### Records
# # # # # # #
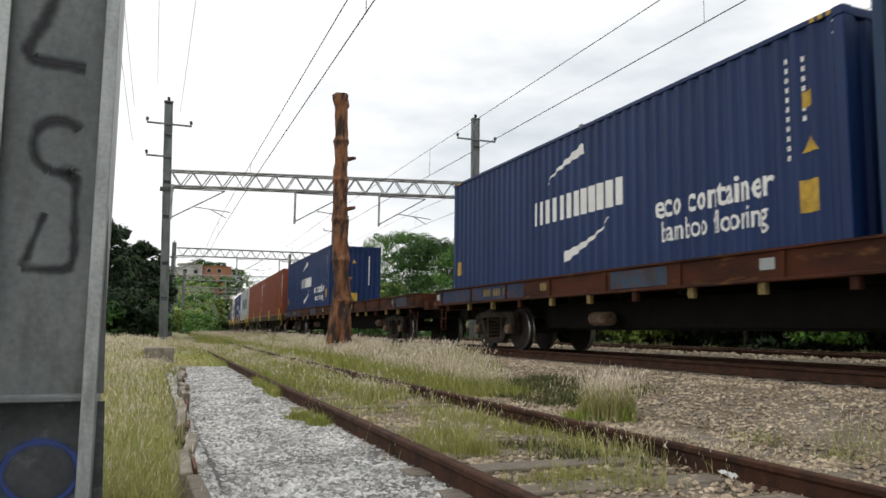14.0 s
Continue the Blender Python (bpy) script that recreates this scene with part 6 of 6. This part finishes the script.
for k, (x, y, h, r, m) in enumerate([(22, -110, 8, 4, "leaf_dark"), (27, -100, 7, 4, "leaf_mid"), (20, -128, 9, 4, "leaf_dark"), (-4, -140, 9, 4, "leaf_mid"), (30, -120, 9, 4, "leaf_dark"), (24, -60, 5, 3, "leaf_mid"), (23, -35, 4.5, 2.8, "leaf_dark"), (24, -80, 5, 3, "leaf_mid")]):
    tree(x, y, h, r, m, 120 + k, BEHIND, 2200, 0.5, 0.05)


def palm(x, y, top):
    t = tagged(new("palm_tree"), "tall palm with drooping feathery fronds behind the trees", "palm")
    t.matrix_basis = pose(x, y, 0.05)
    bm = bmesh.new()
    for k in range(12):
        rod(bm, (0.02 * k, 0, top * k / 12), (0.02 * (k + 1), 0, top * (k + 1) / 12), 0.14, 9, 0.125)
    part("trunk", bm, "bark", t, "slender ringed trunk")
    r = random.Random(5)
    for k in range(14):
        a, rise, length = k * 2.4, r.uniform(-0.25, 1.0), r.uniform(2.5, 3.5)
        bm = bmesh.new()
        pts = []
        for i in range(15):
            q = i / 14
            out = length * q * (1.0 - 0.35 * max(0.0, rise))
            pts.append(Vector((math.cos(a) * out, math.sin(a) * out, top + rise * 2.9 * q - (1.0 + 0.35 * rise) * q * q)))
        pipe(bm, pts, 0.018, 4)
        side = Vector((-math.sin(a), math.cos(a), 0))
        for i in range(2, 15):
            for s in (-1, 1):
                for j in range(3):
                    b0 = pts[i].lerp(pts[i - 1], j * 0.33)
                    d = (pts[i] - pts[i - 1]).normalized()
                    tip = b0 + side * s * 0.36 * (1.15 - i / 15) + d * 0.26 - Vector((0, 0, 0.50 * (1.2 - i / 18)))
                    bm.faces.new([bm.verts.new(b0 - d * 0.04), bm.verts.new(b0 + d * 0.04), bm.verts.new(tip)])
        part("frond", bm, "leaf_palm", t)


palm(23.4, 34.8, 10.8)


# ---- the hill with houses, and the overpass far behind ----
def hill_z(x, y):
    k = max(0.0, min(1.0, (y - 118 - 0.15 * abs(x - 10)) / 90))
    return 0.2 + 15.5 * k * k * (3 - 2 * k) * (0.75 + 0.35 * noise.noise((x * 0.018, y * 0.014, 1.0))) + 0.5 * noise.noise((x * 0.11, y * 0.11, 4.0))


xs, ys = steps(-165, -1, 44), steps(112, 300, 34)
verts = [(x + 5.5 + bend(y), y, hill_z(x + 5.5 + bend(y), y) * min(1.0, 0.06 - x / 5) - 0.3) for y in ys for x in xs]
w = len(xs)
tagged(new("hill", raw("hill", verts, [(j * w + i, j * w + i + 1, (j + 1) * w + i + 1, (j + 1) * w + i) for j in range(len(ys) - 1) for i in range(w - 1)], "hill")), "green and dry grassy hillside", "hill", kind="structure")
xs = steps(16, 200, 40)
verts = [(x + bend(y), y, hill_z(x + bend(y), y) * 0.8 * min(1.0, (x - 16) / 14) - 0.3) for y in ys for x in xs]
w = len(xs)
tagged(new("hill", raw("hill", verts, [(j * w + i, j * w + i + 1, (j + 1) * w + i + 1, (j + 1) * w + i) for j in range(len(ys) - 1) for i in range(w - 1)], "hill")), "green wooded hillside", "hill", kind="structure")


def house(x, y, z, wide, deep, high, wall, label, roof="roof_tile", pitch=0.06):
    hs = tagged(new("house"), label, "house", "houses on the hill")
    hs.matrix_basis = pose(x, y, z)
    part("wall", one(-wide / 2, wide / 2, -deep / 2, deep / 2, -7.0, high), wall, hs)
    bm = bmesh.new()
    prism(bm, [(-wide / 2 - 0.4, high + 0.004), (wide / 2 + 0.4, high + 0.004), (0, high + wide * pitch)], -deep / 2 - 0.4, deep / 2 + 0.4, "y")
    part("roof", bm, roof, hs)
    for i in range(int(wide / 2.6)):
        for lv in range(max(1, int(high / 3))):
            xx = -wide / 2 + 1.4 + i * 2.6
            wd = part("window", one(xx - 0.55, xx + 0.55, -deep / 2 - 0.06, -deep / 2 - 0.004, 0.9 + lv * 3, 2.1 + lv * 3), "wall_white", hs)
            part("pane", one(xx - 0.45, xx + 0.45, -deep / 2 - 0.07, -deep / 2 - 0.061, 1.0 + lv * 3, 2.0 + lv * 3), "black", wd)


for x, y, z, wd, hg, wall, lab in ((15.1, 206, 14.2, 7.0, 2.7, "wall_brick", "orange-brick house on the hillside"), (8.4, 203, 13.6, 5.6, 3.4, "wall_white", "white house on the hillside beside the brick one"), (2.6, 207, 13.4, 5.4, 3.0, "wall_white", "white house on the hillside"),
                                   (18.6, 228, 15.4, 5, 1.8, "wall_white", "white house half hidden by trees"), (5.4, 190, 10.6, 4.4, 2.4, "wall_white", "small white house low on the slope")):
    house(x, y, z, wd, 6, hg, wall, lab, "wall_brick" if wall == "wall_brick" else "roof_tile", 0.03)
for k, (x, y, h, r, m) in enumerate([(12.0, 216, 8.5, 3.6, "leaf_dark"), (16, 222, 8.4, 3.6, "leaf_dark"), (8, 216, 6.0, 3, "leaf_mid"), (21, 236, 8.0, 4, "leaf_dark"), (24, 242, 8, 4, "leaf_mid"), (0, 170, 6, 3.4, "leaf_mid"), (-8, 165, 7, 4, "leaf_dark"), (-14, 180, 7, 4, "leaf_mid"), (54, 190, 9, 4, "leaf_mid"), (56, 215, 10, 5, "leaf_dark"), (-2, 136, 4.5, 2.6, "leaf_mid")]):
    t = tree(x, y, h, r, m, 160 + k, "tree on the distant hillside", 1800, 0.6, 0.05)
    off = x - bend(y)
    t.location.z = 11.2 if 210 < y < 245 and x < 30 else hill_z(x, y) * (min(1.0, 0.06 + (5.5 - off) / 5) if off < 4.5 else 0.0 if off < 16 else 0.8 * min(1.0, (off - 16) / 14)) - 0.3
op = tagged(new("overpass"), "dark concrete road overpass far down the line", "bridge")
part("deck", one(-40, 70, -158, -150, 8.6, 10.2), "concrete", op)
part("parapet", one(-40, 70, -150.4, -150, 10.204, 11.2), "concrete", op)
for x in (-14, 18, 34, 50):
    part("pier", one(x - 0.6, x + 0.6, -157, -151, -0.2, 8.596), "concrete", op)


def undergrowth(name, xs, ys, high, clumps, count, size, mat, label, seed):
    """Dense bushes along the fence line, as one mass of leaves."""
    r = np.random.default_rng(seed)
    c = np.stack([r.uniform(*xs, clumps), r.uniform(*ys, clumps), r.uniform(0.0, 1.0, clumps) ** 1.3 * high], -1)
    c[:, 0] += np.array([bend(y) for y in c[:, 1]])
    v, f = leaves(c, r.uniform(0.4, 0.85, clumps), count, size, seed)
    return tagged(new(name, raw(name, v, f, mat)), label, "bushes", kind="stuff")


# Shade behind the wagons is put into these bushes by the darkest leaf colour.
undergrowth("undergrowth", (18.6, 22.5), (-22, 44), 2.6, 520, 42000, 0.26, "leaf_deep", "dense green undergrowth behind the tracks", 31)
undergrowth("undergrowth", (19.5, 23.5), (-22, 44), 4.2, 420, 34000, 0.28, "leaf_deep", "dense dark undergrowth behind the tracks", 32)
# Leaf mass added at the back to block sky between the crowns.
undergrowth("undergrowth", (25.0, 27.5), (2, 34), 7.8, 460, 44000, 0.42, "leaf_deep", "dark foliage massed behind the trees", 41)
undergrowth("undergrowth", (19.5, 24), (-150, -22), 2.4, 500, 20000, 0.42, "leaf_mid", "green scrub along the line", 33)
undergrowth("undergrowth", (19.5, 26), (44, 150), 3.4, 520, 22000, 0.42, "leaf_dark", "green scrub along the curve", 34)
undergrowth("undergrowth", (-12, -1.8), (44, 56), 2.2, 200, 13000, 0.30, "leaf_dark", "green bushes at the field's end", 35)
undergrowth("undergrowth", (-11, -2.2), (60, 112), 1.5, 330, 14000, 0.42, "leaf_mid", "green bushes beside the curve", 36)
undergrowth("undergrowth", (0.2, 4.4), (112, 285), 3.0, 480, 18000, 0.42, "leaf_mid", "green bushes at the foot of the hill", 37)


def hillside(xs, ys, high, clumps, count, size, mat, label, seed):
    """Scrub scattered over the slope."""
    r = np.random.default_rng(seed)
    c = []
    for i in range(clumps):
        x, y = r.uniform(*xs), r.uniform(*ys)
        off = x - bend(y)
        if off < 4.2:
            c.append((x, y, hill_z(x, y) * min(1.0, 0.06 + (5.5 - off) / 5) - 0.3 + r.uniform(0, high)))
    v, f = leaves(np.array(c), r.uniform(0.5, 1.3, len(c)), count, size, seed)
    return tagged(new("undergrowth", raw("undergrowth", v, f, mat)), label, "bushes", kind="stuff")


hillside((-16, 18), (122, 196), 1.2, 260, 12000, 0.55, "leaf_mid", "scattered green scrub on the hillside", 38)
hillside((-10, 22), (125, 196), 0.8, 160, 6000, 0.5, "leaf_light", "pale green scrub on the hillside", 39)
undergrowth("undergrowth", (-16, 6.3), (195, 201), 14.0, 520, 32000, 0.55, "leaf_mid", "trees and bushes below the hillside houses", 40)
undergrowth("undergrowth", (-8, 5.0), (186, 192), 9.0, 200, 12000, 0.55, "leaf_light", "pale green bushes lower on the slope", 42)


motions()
# # # # # # #
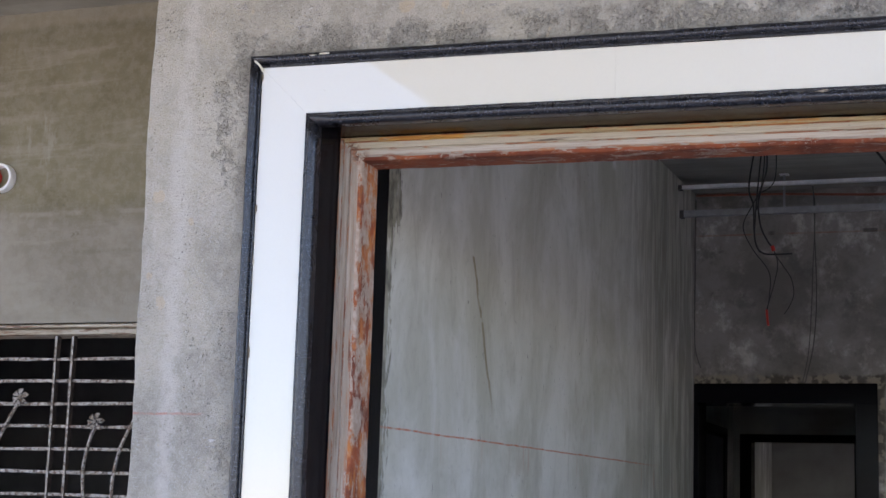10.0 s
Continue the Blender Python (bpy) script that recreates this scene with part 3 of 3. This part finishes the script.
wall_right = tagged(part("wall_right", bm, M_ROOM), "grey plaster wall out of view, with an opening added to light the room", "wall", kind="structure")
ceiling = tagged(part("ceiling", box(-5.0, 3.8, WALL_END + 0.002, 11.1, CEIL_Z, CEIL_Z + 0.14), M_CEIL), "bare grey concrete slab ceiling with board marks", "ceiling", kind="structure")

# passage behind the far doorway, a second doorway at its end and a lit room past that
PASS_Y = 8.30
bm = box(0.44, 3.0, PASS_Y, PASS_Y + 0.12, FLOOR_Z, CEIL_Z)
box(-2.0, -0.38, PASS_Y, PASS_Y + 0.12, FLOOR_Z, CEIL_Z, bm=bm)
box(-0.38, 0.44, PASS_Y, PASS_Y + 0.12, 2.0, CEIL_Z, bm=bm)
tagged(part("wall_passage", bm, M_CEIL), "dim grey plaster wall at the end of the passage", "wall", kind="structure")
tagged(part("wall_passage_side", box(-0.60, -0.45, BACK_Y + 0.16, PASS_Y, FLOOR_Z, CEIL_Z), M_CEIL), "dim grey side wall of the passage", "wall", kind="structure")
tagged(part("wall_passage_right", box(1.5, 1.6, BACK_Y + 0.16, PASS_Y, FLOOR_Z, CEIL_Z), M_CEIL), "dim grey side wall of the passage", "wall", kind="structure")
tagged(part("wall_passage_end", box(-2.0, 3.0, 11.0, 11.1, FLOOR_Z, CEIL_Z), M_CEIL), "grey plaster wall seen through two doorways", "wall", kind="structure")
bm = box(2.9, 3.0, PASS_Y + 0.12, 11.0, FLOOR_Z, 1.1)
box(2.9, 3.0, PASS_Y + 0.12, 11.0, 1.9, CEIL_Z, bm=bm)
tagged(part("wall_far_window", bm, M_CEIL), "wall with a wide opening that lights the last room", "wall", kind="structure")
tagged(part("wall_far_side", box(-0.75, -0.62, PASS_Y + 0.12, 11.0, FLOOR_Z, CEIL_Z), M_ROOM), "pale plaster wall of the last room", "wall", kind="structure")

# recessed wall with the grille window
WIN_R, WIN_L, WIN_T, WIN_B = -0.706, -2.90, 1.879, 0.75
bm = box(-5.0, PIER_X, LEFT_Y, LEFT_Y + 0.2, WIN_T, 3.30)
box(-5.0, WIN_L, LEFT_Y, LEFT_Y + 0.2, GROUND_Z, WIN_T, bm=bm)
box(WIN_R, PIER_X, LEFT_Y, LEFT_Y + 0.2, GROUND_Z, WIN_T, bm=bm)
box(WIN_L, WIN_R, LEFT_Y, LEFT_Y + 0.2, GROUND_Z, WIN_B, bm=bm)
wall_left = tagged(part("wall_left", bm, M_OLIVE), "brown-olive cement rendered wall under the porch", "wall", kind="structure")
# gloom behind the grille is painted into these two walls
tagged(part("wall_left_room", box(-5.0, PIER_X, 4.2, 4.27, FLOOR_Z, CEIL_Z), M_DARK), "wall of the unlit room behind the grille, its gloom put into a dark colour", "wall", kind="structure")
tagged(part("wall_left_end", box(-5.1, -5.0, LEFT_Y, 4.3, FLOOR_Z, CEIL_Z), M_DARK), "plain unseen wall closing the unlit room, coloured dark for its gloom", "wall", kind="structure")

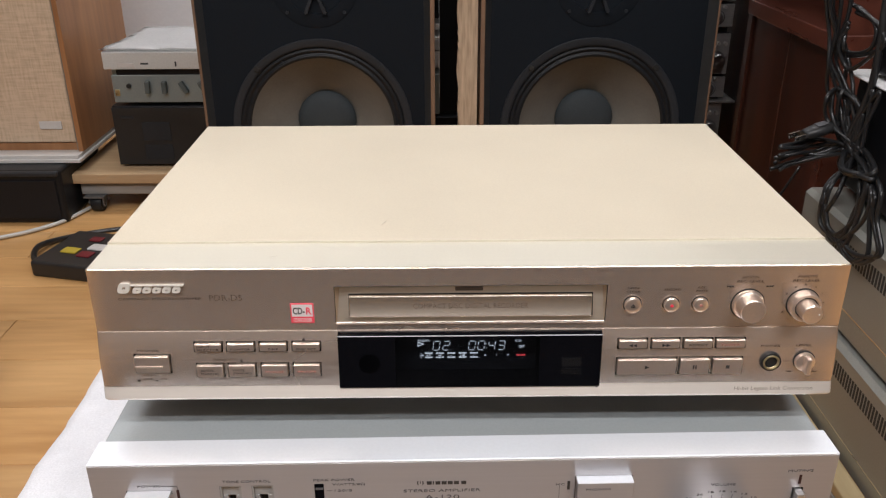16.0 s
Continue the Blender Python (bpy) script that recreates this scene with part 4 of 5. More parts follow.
# # # # # # #
### What is needed
Look through the material above and print exactly the lines from the one containing "3. This part finishes the script." to the one containing "box(-5.0, 3.8, WALL_END", both included, and nothing more.

### Answer to this problem
Continue the Blender Python (bpy) script that recreates this scene with part 3 of 3. This part finishes the script.
wall_right = tagged(part("wall_right", bm, M_ROOM), "grey plaster wall out of view, with an opening added to light the room", "wall", kind="structure")
ceiling = tagged(part("ceiling", box(-5.0, 3.8, WALL_END + 0.002, 11.1, CEIL_Z, CEIL_Z + 0.14), M_CEIL), "bare grey concrete slab ceiling with board marks", "ceiling", kind="structure")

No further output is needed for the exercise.